Lawmakers approved the move in a bill passed late Tuesday, in a rare success for the government, whose tough-talking interior and justice ministers Bruno Retailleau and Gerald Darmanin have been pushing for the legislation.
The French government has vowed to intensify the fight against narcotics and drug-related crime, with Retailleau saying in February that France was confronting a "white tsunami" of narcotics.
The right-leaning Senate backed the bill on Monday and a majority of lawmakers in the lower-house National Assembly gave it a green light on Tuesday evening.
The law means some of France's most dangerous drug traffickers will be locked up in two top-security prisons, the first from July, under a system inspired by similar measures in Italy to tackle the mafia.

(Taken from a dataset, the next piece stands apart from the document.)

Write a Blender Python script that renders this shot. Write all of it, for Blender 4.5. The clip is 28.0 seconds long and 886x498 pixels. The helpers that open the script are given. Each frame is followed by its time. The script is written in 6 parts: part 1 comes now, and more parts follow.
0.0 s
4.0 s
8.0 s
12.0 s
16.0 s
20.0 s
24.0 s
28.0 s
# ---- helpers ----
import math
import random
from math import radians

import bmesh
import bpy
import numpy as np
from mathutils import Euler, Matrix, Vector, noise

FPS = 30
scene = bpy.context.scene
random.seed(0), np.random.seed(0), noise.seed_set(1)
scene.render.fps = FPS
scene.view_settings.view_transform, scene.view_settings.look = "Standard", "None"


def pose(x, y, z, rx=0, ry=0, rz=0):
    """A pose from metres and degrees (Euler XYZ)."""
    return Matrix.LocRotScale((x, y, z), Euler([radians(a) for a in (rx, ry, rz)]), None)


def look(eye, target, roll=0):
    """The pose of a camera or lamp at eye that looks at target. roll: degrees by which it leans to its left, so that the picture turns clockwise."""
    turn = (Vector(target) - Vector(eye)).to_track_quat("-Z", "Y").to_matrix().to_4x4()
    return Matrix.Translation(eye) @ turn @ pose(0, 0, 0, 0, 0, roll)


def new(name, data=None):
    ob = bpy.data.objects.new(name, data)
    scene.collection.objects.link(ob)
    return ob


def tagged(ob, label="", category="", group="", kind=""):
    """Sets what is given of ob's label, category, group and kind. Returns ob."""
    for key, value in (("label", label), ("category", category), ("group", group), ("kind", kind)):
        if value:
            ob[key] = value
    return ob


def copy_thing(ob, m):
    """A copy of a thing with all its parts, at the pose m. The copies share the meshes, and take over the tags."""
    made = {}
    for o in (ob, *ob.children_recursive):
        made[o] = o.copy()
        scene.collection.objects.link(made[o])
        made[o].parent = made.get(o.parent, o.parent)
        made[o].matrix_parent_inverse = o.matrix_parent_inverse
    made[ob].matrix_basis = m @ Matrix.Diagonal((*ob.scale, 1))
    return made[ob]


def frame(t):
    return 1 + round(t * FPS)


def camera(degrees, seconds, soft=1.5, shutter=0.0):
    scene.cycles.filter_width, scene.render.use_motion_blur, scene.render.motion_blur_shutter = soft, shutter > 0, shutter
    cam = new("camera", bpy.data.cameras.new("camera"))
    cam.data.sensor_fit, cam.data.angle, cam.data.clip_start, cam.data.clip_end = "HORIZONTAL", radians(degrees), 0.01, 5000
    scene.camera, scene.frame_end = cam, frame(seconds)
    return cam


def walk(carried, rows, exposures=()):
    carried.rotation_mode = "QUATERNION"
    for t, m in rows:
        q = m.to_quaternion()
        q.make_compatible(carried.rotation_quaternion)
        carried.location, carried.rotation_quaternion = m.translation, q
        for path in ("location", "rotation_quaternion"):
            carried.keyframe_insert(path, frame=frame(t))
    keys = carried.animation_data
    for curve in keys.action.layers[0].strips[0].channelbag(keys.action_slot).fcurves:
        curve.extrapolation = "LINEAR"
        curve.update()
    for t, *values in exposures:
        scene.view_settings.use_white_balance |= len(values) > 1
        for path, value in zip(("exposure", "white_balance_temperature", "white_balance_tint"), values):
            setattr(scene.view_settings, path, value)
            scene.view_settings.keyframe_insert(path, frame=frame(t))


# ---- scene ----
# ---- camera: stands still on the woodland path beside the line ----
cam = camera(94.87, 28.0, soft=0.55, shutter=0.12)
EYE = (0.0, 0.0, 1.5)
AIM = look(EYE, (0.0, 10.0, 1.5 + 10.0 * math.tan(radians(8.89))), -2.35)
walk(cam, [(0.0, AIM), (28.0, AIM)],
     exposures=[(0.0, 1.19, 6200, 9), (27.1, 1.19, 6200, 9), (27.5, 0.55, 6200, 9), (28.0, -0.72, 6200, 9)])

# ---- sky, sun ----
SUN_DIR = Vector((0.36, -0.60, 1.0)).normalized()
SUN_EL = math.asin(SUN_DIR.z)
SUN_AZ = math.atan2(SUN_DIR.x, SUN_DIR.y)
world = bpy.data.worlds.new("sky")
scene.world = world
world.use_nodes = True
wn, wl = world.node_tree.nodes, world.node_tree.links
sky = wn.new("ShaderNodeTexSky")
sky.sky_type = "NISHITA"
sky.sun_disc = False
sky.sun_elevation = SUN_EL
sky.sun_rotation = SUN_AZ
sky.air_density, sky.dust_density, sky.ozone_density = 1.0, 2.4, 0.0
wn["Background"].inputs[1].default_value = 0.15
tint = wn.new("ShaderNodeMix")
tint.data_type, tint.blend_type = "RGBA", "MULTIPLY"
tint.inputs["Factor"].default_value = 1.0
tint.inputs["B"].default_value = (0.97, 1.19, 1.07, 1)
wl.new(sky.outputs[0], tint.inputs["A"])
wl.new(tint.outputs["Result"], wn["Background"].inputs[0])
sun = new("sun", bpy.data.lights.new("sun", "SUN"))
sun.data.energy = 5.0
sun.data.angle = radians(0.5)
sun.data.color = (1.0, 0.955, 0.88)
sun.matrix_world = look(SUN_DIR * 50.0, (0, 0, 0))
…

The new legislation will also see the creation of a specialised prosecutor's office and national investigation unit to deal with the most complex drug-related crimes.
The law also allows prosecutors to keep certain investigation techniques secret from alleged traffickers and their lawyers in very specific cases, in a move that has been criticised on the left as infringing on their right to defence.
Darmanin on Tuesday evening hailed parliament's vote as a "big step", while Retailleau welcomed what he called a "decisive stage" allowing authorities to fight "on equal terms against those who poison the lives of our fellow citizens".
The hard-left France Unbowed party voted against the bill, as did several others on the left, over the proposed law being too repressive.
The National Assembly vote came after unknown assailants earlier this month carried out a wave of attacks on vehicles and buildings seemingly intended to intimidate prison guards.
Twenty-eight people in total have been detained over the coordinated attacks, according to the National Anti-Terrorist Prosecutor's Office leading the probe.
The attacks are "clearly linked to drug trafficking," Darmanin said on Wednesday morning.
Five among those in custody had "fired a Kalashnikov at the homes of prison guards," he told the France Inter radio broadcaster.
They did it "because they do not want to go into the prison system that I am currently creating, which aims to isolate them from the rest of the world," Darmanin said.
The justice minister has pushed for tougher security after assailants last year attacked a prison van carrying drug baron Mohamed Amra at a highway tollbooth, freeing him and killing two prison guards.
Amra has since been re-arrested in Romania and extradited back to France, where he is being held at one of the two future high-security prisons.
The International Prisons Observatory watchdog has criticised Darmanin's plan, saying it was based on a "security obsession" and included measures violating "human rights".